== Exercise data ==
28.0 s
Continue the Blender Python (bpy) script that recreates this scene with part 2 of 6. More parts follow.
===
== Exercise data ==
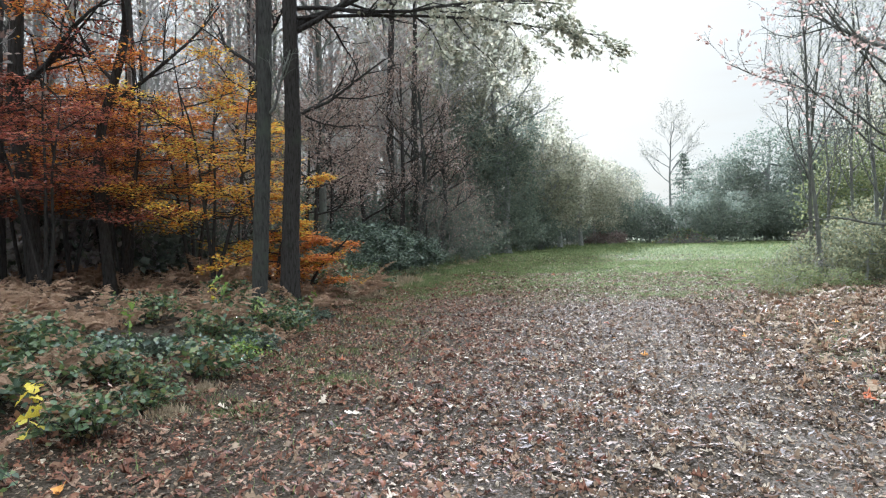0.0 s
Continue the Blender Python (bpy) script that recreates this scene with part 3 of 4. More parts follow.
===
== Exercise data ==
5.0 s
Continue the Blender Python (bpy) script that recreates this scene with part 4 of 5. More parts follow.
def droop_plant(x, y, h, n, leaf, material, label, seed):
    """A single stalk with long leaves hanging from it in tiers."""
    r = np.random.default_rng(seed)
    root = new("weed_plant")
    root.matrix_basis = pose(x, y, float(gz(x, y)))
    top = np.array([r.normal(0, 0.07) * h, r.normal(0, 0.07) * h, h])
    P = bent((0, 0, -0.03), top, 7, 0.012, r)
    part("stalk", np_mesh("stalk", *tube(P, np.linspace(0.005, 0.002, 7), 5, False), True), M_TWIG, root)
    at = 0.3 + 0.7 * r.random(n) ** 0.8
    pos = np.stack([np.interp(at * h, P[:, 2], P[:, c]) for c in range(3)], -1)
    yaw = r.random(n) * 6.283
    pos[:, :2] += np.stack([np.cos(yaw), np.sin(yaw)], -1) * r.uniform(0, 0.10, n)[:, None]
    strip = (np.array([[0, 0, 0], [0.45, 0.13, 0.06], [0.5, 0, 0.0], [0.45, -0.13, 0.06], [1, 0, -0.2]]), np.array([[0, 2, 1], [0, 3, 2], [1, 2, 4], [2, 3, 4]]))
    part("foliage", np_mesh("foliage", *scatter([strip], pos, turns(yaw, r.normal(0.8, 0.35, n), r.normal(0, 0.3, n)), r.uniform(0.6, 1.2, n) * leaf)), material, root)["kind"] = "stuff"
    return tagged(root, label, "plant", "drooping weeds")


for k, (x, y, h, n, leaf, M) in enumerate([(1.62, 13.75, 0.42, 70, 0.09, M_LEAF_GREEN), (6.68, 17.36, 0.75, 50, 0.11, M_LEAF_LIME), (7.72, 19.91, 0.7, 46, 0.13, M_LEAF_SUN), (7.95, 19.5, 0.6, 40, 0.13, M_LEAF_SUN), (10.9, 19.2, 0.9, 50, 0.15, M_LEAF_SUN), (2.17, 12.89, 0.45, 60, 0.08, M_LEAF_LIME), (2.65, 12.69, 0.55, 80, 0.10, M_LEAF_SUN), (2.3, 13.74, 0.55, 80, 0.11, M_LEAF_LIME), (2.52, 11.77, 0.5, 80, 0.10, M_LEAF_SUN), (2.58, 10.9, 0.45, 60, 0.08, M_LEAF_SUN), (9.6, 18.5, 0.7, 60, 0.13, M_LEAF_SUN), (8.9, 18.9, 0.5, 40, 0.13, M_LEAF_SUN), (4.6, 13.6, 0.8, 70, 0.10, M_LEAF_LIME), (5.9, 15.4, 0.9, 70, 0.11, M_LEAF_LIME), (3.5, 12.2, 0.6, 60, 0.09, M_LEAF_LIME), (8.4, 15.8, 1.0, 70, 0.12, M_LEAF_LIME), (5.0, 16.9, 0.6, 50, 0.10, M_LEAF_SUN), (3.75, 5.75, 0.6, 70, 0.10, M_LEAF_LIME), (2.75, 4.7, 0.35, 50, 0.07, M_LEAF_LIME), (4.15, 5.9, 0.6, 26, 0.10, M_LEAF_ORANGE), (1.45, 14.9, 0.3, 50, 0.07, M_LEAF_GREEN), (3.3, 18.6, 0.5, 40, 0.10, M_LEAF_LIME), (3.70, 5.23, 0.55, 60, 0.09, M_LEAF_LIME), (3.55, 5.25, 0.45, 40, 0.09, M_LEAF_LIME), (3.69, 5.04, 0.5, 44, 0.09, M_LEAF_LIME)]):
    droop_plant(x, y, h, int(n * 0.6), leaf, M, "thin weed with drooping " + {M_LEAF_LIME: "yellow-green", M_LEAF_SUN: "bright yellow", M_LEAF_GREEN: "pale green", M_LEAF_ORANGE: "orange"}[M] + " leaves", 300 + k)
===
▶ What is required: The word "Continue" may appear on some lines of these records; state how many such lines there are, and nothing else.

▶ Answer to this problem: 3